« Soyons clairs: la Russie est à l’origine de la destruction de l’Ukraine. Et la Russie finira par supporter le coût de la reconstruction de l’Ukraine ». Le secrétaire d’Etat étasunien Antony Blinken a sonné cet avertissement lors de la conférence de Londres. Certes, l’agresseur doit être le payeur. Mais à quel prix? Ne pas oublier les amères leçons du Traité de Versailles.
Une soixantaine d’Etats viennent de se réunir à Londres pour organiser dès maintenant la reconstruction de l’Ukraine. La Banque mondiale en évalue le coût final à 375 milliards d’euros (366 milliards de francs) mais l’estimation reste provisoire.
Cette conférence a permis de lever 60 milliards d’euros dont 50 milliards provenant de l’Union européennes. La Suisse annonce 1,8 milliard de francs (1,84 milliard d’euros) à l’horizon de 2028, sa participation au déminage et la création d’une assurance de guerre couvrant les investisseurs étrangers en Ukraine.
Tout à une fin même cette guerre
La guerre est loin d’être terminée. Mais tout à une fin, même les plus violents conflits. Et à leur issue, les perdants sont souvent plus nombreux que les gagnants. Il est donc essentiel de préparer dès maintenant la restauration complète d’un pays dévasté par l’agression de la Russie poutinienne.

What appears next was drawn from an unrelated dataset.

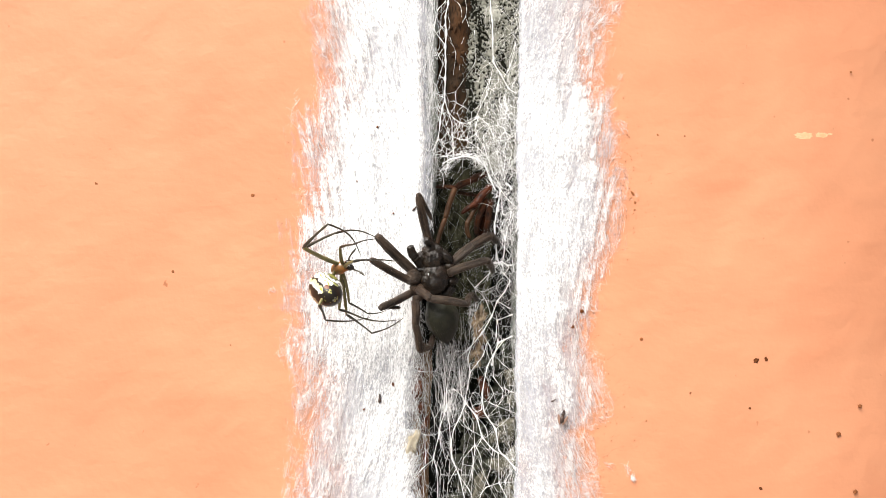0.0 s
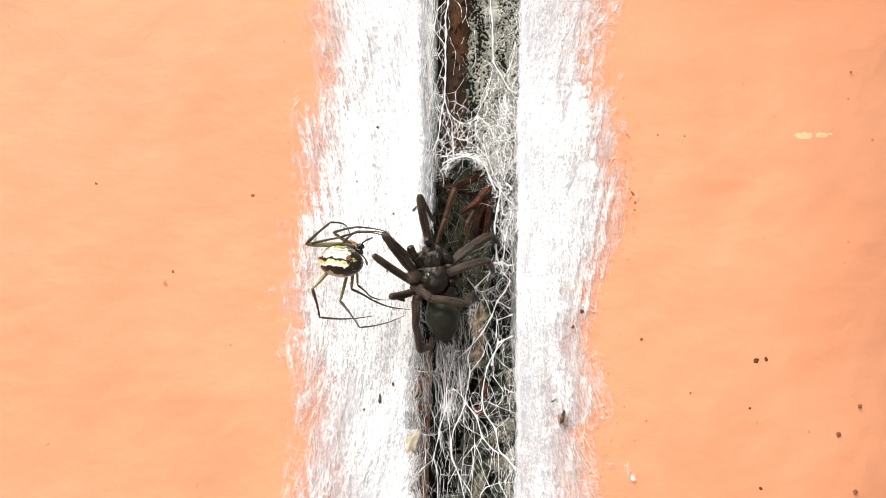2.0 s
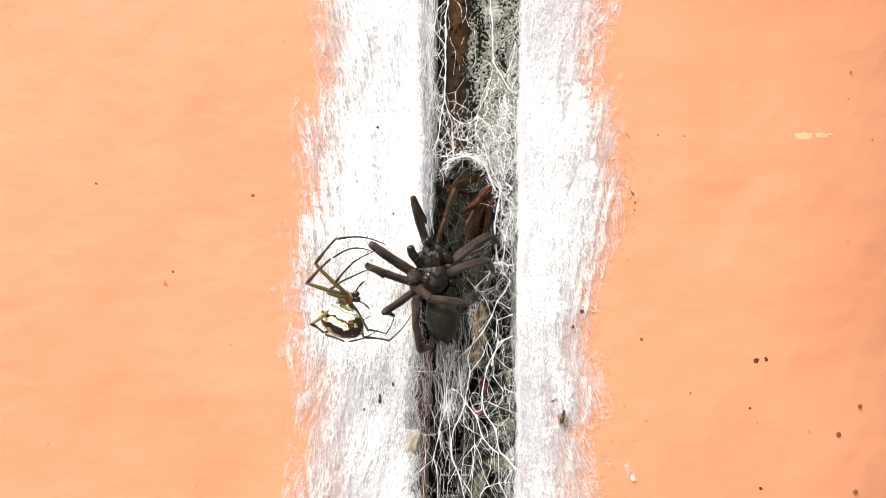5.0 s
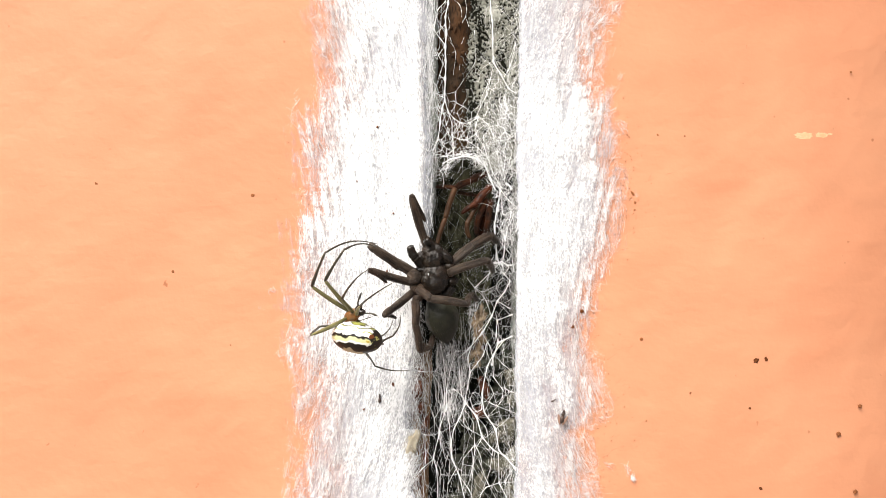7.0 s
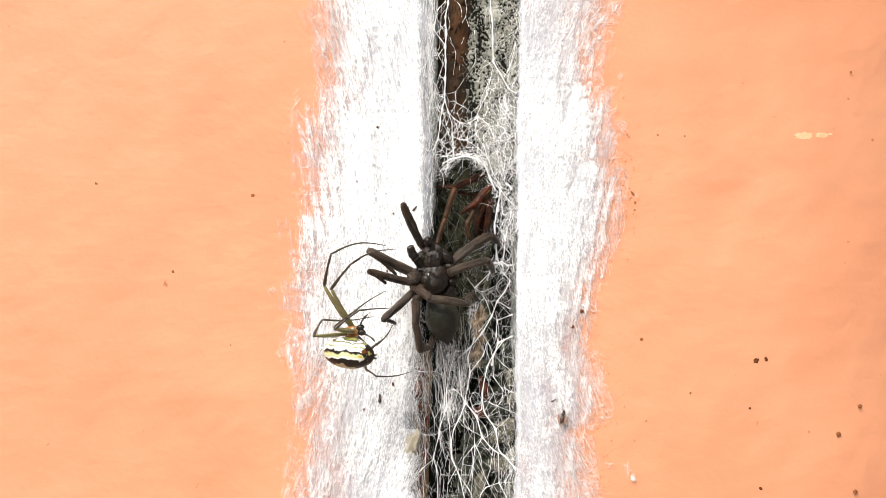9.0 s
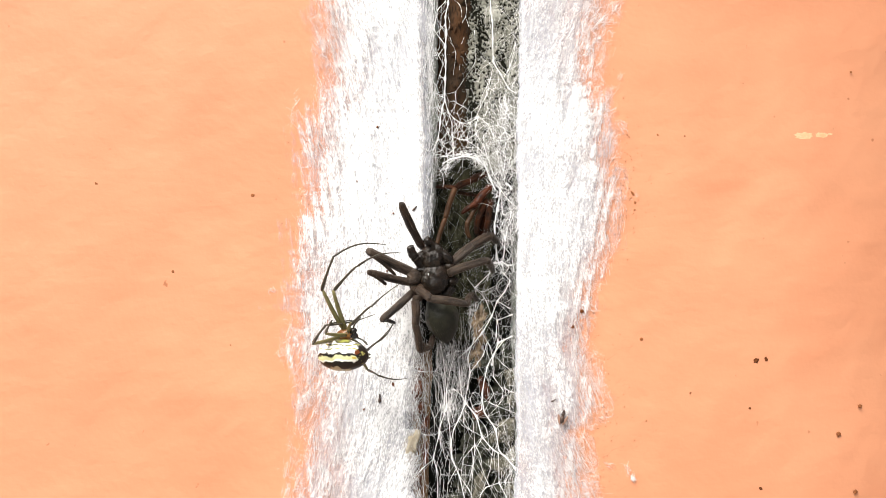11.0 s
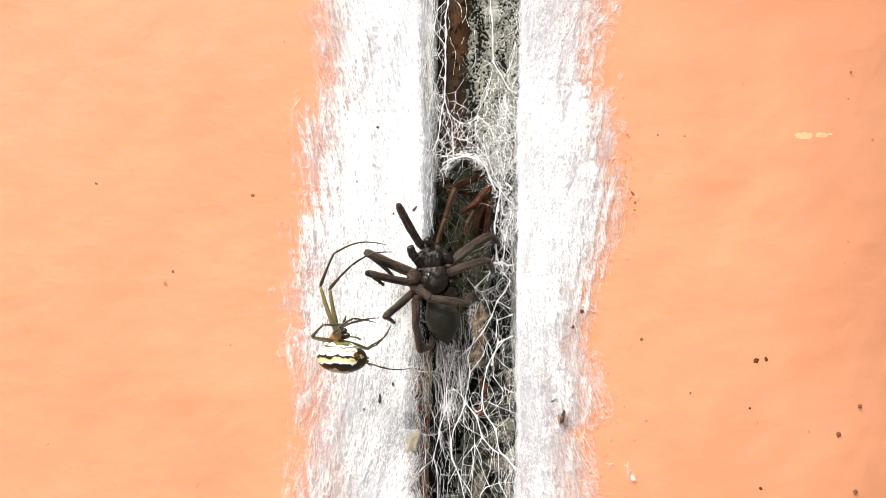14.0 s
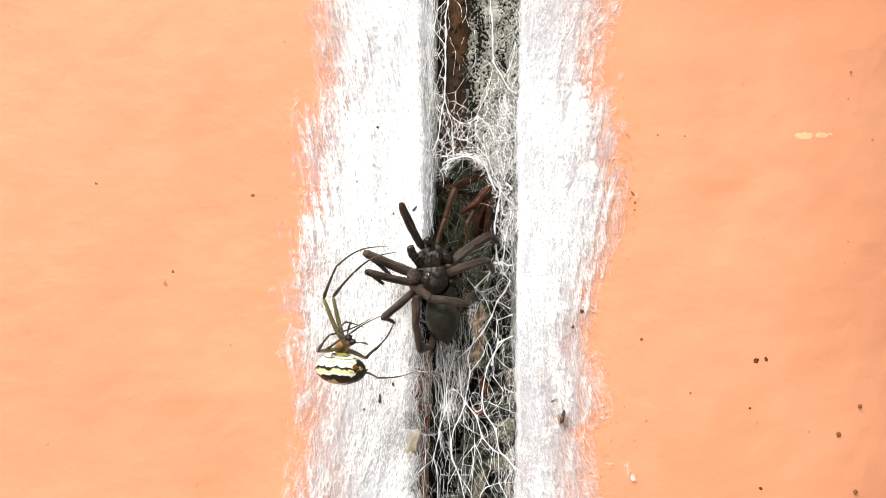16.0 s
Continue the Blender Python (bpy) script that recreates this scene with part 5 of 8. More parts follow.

A la condition de la préparer avec l’indispensable recul historique.
« Il faut faire payer la Russie » est aujourd’hui l’écho d’une autre formule dont les dirigeants français ont fait un usage immodéré après la Première Guerre mondiale: « Il faut faire payer l’Allemagne ».
C’est ainsi que la France et ses alliés ont soumis l’Allemagne vaincue aux rigueurs du Traité de Versailles conclu en 1919. Les émissaires allemands n’avaient pas été autorisés à participer aux négociations. Ils sont donc repartis à Berlin avec en poche un diktat catastrophique pour leur pays.
Une dette de guerre « Kolossale »
En 1921, l’Allemagne est condamnée à payer un montant extravagant de 132 milliards de marks-or, ce qui représentait une ponction annuelle de 14 % de la production nationale échelonnée sur trente ans. Un défi impossible à relever pour un pays effondré. Ces exigences ont contribué à instaurer l’inflation massive, la misère galopante et à pousser nombre d’électeurs allemands dans les bras des partis extrémistes.
Bien entendu, l’Allemagne n’a jamais pu payer une telle somme; elle a finalement réglé 23 milliards de marks-or soit 17% du montant réclamé.
En juillet 1932 à Lausanne – six mois avant l’arrivée au pouvoir d’Adolf Hitler –, les alliés ont renoncé aux indemnités de guerre contre l’Allemagne. Trop tard, le mal était fait.
La responsabilité de Versailles dans l’avènement de Hitler
Certes, on saurait mettre sur le dos du seul Traité de Versailles la prise du pouvoir par Hitler et le parti nazi. La crise de 1929, notamment, y a tenu un rôle important.
Toutefois, comme le relève l’historien allemand Gerd Krumeich, les conséquences néfastes de Versailles ont marqué durablement les esprits en Allemagne:
Ainsi la défaite de 1918 est-elle restée la plaie ouverte du corps de la république (allemande, dite « de Weimar » -NDLR) –, une blessure qui n’a pu guérir d’aucune manière jusqu’en 1933. Les promesses et les actions concrètes de Hitler en faveur de la révision de Versailles – notamment pour révoquer en 1934 l’article 231 du traité de 1919¹ – lui ont apporté le crédit dont il avait besoin pour faire accepter son régime de non-droit à des millions d’Allemands, qui ne se reconnaissaient cependant pas dans son extrémisme.
Faire payer le clan Poutine, pas le peuple
Lorsque viendra le temps des comptes à rendre, les dirigeants d’aujourd’hui feraient bien de se rappeler Versailles.
D’autant plus que la Russie, à la fin de sa guerre inepte, sera elle aussi sur les rotules. Dès lors, faire payer les milliardaires du clan Poutine et tous les oligarques qui ont planqué leur trésor en Suisse et en Grande-Bretagne, ce serait la moindre des choses. Mais réduire le peuple russe à la misère risque fort de conduire Moscou vers un régime encore plus dictatorial, encore plus tyrannique que celui de Poutine. Serait-ce possible? Oui, le pire est toujours possible.
Jean-Noël Cuénod
1 Article 231 « Les Gouvernements alliés et associés déclarent et l’Allemagne reconnaît que l’Allemagne et ses alliés sont responsables, pour les avoir causés, de toutes les pertes et de tous les dommages subis par les Gouvernements alliés et associés et leurs nationaux en conséquence de la guerre qui leur a été imposée par l’agression de l’Allemagne et de ses alliés ».